----- RECORD EXCERPTS
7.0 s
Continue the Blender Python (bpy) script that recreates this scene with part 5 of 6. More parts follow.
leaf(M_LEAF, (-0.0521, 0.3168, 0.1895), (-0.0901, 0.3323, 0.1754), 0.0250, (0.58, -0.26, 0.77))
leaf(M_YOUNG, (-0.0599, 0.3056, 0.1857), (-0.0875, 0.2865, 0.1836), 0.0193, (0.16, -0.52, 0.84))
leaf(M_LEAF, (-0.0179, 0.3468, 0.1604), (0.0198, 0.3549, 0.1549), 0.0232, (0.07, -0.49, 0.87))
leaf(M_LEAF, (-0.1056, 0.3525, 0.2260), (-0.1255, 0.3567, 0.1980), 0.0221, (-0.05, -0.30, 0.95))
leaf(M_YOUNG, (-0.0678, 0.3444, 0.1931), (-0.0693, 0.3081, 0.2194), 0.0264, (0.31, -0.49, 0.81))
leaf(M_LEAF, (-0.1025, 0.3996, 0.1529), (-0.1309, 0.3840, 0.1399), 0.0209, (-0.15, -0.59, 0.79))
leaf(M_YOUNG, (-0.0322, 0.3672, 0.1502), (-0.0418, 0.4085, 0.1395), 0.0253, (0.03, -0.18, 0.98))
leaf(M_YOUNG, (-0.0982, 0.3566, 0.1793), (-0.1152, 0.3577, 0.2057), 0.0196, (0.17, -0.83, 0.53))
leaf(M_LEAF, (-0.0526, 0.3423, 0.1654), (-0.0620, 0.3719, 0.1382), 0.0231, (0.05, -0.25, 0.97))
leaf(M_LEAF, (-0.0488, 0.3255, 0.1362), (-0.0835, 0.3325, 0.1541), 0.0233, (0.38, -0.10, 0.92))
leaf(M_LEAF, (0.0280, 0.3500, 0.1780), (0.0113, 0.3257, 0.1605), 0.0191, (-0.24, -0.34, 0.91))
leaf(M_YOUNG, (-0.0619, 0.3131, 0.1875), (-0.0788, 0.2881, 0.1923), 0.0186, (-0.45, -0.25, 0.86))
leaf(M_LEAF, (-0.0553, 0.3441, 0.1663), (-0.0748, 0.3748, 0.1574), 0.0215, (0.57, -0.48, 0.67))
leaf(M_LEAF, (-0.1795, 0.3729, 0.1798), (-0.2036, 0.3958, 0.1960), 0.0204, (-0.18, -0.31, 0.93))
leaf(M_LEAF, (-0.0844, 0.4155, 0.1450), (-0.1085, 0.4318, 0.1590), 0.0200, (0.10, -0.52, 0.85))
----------
----- RECORD EXCERPTS
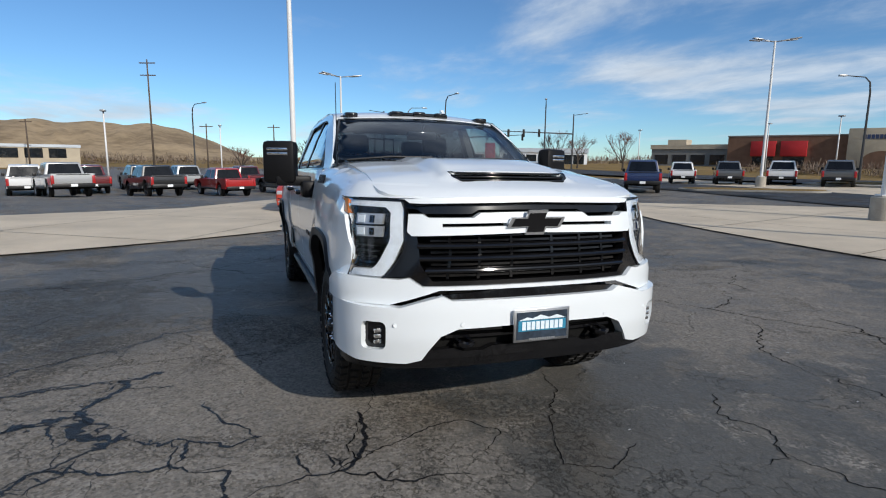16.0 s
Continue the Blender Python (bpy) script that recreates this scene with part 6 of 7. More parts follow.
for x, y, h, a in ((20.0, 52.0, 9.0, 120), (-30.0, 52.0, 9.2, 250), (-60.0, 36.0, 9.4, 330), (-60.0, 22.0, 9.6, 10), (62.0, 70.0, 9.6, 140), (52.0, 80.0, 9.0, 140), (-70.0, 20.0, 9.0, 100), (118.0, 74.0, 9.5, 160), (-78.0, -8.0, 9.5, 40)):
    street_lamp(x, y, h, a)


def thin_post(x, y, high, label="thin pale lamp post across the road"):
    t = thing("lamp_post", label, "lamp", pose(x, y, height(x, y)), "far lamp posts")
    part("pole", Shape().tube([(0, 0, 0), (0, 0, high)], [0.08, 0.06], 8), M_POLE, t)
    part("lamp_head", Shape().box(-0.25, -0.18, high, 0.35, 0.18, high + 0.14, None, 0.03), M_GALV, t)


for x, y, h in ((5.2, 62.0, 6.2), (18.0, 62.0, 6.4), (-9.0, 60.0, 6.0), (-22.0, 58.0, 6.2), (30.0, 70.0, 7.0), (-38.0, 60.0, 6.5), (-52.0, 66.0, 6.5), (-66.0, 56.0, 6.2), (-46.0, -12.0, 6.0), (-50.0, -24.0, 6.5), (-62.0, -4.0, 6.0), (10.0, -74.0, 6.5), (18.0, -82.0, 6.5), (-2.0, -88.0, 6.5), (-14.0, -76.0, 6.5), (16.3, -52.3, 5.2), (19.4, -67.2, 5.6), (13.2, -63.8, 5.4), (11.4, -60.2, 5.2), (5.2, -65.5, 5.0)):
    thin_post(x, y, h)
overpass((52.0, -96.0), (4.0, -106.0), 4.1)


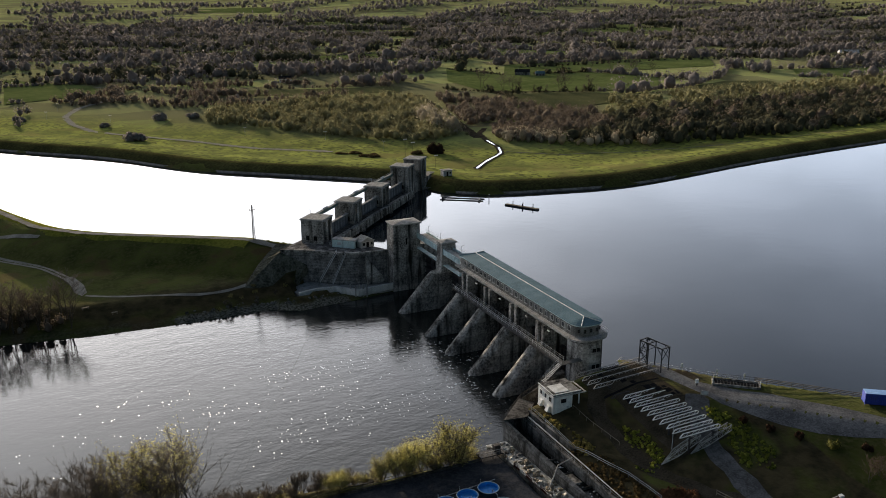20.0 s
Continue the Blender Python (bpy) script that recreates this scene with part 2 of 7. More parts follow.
----------
----- RECORD EXCERPTS
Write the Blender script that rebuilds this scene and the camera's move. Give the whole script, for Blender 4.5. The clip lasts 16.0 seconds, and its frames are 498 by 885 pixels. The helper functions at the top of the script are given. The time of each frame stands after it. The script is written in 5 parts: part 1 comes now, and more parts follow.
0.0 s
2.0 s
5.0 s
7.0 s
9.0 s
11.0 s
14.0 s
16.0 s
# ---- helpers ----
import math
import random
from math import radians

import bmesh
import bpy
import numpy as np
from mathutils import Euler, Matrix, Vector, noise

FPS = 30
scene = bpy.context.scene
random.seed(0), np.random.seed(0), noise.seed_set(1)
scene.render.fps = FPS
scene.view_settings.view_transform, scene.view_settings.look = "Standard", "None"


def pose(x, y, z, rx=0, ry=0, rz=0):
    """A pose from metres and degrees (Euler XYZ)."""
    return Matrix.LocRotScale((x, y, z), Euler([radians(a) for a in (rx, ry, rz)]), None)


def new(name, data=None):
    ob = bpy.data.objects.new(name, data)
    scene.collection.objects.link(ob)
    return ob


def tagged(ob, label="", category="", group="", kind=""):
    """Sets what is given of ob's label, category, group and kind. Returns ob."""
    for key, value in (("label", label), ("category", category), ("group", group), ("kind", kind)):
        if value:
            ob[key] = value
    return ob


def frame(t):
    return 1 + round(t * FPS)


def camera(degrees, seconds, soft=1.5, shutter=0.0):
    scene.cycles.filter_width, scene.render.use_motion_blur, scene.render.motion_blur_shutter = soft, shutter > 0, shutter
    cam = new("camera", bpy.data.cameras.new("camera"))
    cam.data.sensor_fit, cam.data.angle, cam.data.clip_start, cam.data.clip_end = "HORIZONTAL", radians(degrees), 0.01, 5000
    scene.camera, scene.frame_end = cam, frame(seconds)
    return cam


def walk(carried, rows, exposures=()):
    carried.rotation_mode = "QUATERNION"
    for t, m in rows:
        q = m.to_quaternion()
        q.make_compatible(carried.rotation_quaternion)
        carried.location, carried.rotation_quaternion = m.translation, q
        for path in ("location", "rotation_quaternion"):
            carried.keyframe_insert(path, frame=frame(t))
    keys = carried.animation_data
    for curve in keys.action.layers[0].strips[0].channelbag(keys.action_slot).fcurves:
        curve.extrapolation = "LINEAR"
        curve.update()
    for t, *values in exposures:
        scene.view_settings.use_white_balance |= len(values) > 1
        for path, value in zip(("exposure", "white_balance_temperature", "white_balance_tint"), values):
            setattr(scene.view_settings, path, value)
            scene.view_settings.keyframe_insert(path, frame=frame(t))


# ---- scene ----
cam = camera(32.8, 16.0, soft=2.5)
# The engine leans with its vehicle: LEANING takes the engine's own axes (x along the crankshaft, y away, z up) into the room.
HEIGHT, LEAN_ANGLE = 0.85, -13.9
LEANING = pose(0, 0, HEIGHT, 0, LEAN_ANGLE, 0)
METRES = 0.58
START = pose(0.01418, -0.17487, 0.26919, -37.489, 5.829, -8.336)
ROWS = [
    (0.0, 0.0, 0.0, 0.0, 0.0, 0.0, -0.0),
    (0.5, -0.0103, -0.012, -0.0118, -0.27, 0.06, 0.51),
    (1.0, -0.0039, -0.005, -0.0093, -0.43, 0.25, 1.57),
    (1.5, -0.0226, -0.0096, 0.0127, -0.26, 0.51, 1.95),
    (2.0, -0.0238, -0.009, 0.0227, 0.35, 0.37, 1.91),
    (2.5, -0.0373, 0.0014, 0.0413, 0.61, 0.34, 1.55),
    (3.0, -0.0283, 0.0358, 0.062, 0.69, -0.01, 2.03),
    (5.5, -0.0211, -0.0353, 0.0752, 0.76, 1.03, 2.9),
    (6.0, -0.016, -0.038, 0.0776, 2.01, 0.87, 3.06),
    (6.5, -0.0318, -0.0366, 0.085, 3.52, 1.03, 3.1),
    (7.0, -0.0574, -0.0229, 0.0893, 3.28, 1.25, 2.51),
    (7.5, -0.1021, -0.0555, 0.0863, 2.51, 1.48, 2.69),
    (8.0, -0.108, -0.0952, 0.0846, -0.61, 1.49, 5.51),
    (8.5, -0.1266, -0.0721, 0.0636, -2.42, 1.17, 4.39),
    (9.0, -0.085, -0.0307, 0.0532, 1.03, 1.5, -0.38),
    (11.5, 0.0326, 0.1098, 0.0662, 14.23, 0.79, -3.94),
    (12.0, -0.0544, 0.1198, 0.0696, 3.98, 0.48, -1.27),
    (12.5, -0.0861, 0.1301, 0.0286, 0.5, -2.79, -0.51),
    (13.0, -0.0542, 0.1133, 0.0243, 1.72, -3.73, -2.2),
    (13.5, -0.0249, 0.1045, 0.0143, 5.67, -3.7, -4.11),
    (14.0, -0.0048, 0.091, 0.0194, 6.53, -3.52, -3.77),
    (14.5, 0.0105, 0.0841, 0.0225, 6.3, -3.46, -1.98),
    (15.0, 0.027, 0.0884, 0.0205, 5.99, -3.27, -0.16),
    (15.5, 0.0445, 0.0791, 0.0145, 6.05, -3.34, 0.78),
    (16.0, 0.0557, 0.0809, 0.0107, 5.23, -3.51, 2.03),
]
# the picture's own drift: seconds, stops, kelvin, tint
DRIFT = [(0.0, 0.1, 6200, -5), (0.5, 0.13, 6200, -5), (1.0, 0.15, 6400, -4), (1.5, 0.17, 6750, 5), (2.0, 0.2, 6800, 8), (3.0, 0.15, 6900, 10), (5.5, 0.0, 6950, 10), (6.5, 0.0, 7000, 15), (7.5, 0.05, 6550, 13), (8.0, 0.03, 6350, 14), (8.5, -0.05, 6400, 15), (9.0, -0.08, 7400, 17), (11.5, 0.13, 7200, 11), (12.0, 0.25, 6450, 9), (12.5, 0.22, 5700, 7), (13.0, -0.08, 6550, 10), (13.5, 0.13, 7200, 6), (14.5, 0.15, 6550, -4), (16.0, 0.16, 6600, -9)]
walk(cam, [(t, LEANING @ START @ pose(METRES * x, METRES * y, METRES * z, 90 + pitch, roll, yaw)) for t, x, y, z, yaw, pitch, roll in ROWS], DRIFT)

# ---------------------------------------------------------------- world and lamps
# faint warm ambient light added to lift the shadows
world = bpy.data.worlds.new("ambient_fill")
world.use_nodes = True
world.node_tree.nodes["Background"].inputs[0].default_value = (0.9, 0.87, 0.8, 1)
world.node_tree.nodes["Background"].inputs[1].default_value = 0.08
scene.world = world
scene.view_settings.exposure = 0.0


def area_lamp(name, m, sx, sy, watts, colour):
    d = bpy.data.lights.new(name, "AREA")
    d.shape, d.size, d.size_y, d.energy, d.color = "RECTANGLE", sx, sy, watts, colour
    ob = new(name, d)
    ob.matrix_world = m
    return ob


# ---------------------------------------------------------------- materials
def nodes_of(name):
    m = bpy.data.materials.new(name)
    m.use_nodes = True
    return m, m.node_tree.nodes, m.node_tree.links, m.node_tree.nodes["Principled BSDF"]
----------
▶ _YOUR INSTRUCTIONS_
Both the line with "# ---- helpers" and the line with "return Matrix.LocRotScale((x, y, z), Euler([radians(a)" belong in the answer; write them out exactly, with every line between.

▶ _EXERCISE RESPONSE_
# ---- helpers ----
import math
import random
from math import radians

import bmesh
import bpy
import numpy as np
from mathutils import Euler, Matrix, Vector, noise

FPS = 30
scene = bpy.context.scene
random.seed(0), np.random.seed(0), noise.seed_set(1)
scene.render.fps = FPS
scene.view_settings.view_transform, scene.view_settings.look = "Standard", "None"


def pose(x, y, z, rx=0, ry=0, rz=0):
    """A pose from metres and degrees (Euler XYZ)."""
    return Matrix.LocRotScale((x, y, z), Euler([radians(a) for a in (rx, ry, rz)]), None)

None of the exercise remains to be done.